You know, but I mean, it was, but it was fun.
And I'm like, you know what, this is, this is what life should be all the time.
This is what we should be doing all the time.
Yeah.
And then, you know, COVID hit and I broke that up, but I mean, that really is the thing that needs to start happening because.
You know, the more of that happens, the more eyes open.
And it was one of those things that people are going to accept the politics of the guy they like hanging out with at the bar or the club or the gym or whatever it might be, you know, wherever that social event is, they'll accept that guy's politics.
I mean, you know, there's probably lots of stuff that you and I agree, disagree with or Greg Johnson.
Greg Johnson has some stuff that we completely disagree with, but we socialized enough.
We'll find a compromise, right?
Yeah, because that's just the way it is.
You know, we're all, you know, we're all decent people.
And so, you know, but you need to do that in person.
It doesn't work.
Yeah, it doesn't work online.
There's something online.
Also, the engagement is driven by conflict.
And so you have an institutional bias toward fighting even when it's not necessary.
Well, what happens is that you're sitting in your living room or your bedroom or whatever, or you're in the bathroom with your phone and someone intrudes into your privacy and says something you don't like.
What a jerk!
Well, right, really, but that's what it feels like.
It's like somebody opened your window and shouted at you that, you know, Hey, Joe Biden's the best president ever.
So, but, uh, yeah, but I, I think, I mean, I say, you know, kind of.
Finish my final, final thing I need to say is that I am very strongly optimistic because they, first of all, reality is on our side and it always helps, but.
I also think that, you know, we have lots of good people who are looking around saying, you know what, I don't want to leave this world the way it is.
I want to leave it better.
Right.
And that, I think, is what we need.
You know, it's not it's not a bunch of selfish jerks saying, hey, how can I profit from the moment we have?
We're overflowing with people who want to leave the world a better place.
And that's that I think is the basis of a great movement.
I agree.
Our mass constituency is bigger than ever.
And the number of activists who are out there doing stuff off the grid. It's bigger
than ever.
When do you think you're going to have your book done?
Well, I wrote the draft is done and then I read it and I was like, no, I hadn't went back and
putting a lot more in.
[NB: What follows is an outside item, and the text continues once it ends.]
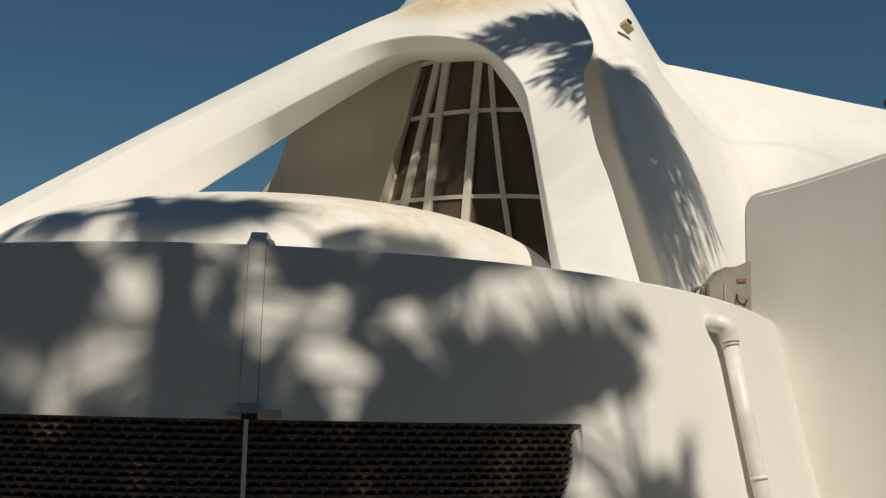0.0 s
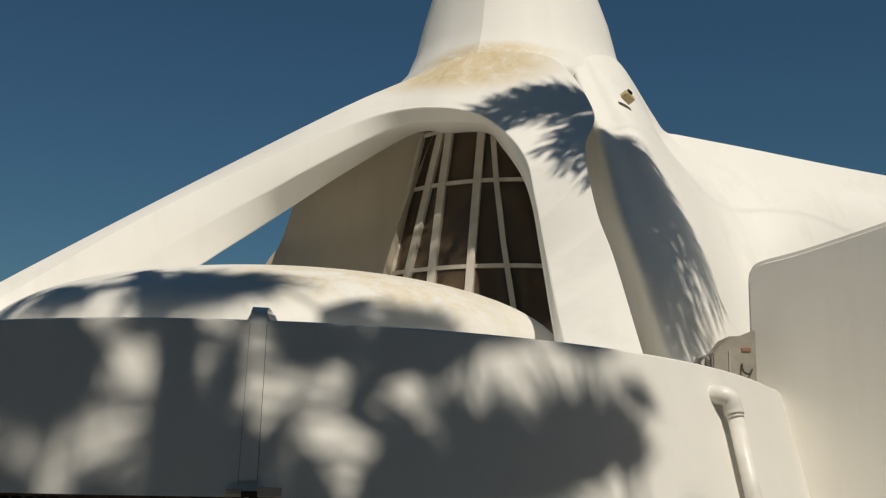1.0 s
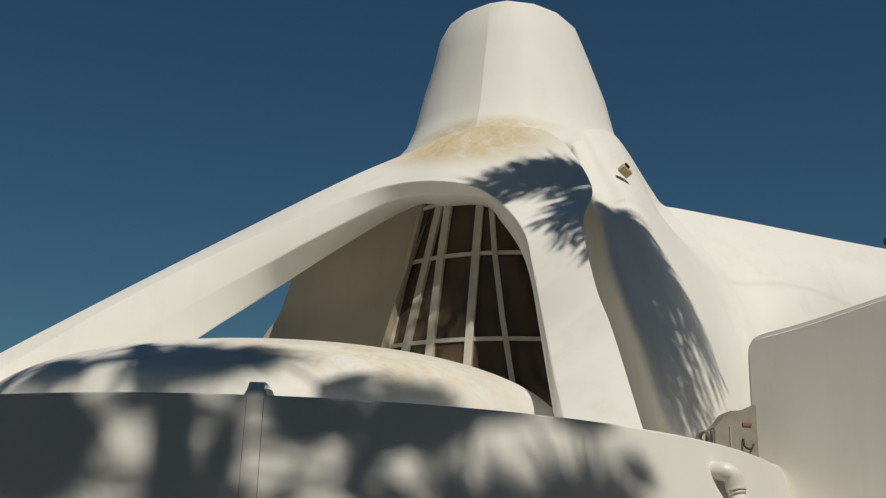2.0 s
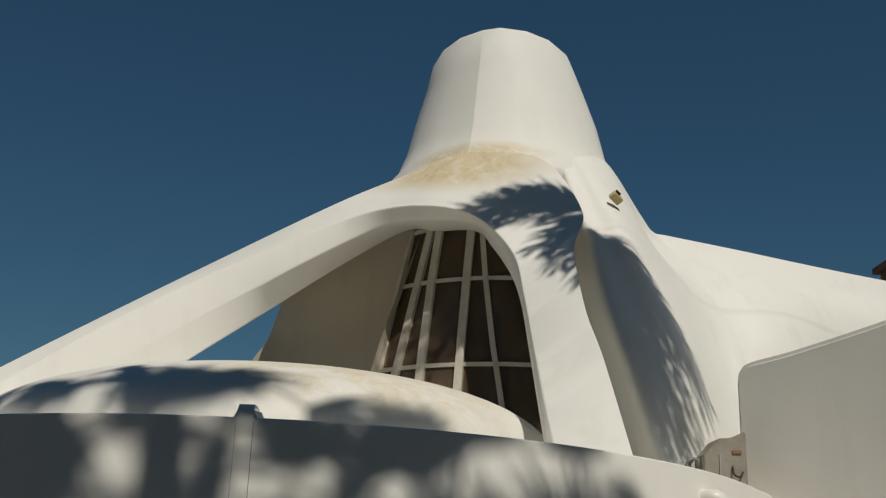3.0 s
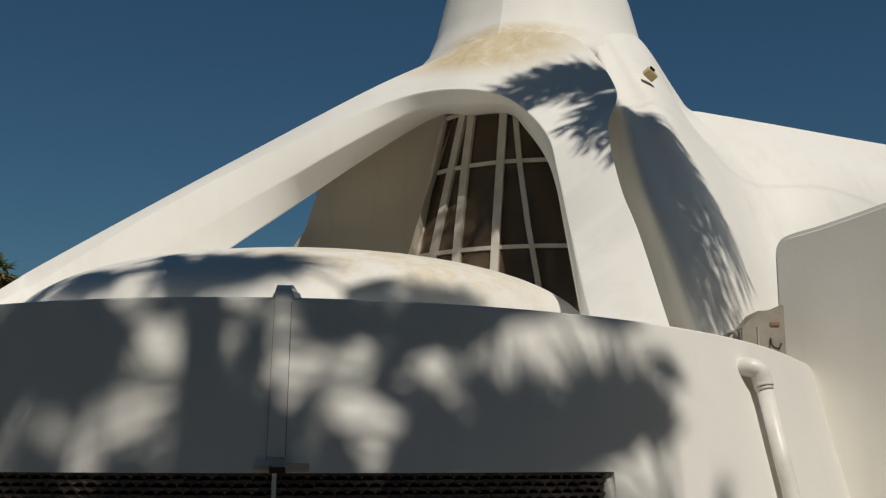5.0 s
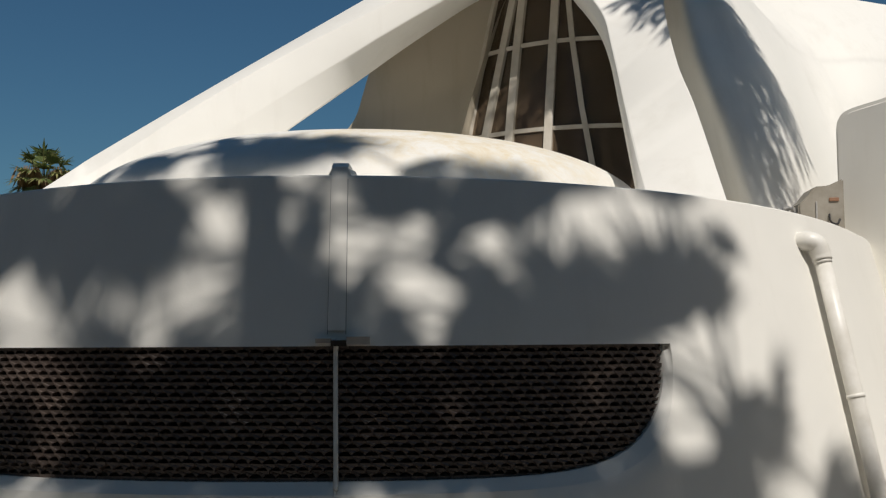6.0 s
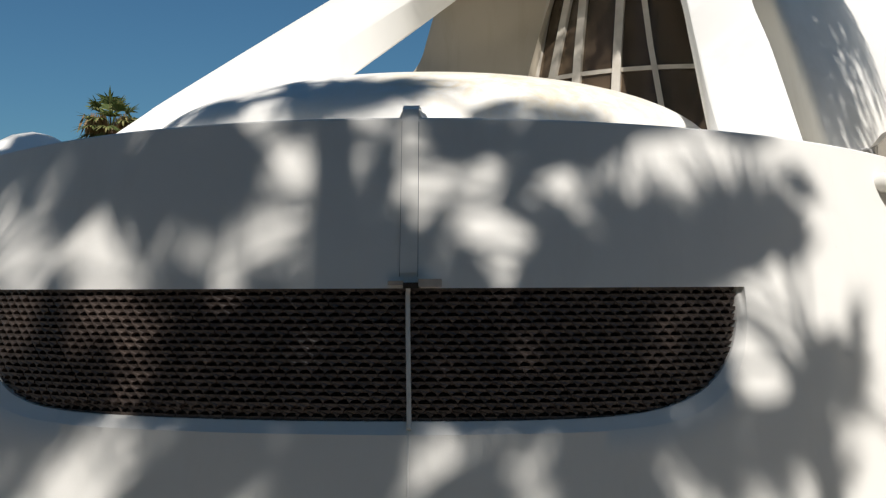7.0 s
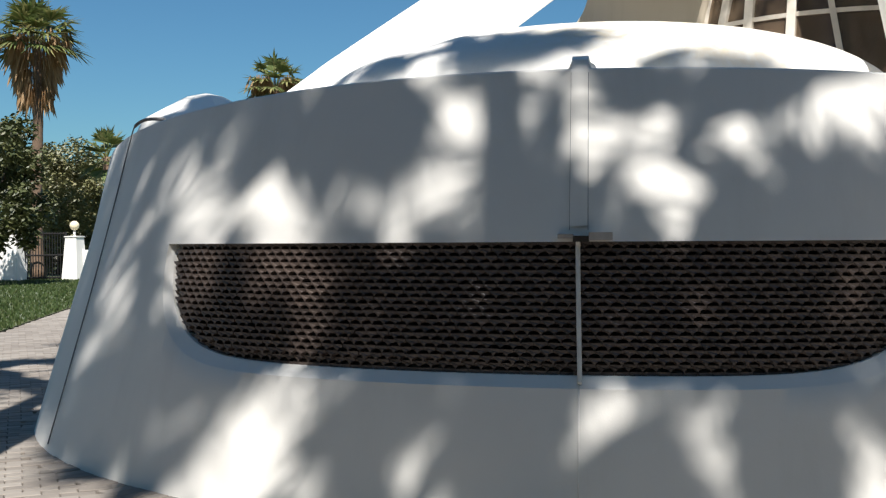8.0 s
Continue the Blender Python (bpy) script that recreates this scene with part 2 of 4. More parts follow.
def slab(rows, back):
    """A curved sheet and its copy moved by back, closed round the edge."""
    bm = bmesh.new()
    grid_faces(bm, rows)
    front = list(bm.faces)
    made = bmesh.ops.duplicate(bm, geom=front)
    bmesh.ops.translate(bm, verts=[v for v in made["geom"] if isinstance(v, bmesh.types.BMVert)], vec=back)
    rim = [e for e in bm.edges if e.is_boundary]
    bmesh.ops.bridge_loops(bm, edges=rim)
    bmesh.ops.recalc_face_normals(bm, faces=bm.faces)
    return bm


def rounded(profile, radius):
    """A closed outline with its corners rounded."""
    out, n = [], len(profile)
    for i, p in enumerate(profile):
        a, b = profile[i - 1] - p, profile[(i + 1) % n] - p
        r = min(radius, 0.35 * a.length, 0.35 * b.length)
        s, e = p + a.normalized() * r, p + b.normalized() * r
        out += [s, 0.25 * s + 0.5 * p + 0.25 * e, e]
    return out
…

But next AmRen, I'll...
Oh, I'll put myself on the line and say, uh, not this upcoming conference, but by the next conference it'll be done.
Well, you know what?
Out, out, out, you know, so I will, uh, I will, I will say, I will make the same promise.
I have about three quarters of the way through.
I'm about like 80,000 words.
And then, you know, life happened and I had to put it all aside because of day job stuff and all that.
And then getting back to it, it's tough.
Uh, that, that's, uh, that's hard.
So.
So I, you know, I have, I'm almost there, but I will, I will commit to the next Amran.
All right.
We'll keep each other honest then.
We've put ourselves on the line for everybody.
So we'll, we'll end it with that.
Zemat, thank you very much.
This was really good.
And obviously I share your optimism and I want to tell everybody out there, like we are going to win.
And I know I have a reputation for being a short-term pessimist, but I'm also, Not just long-term optimist at this point, but medium-term optimist, and I think we're going to win, and I think we're going to see it.
And so, there's no reason to ever consider defeatism or thinking that things are just going to hell.
Things are actually going exactly the way we need to.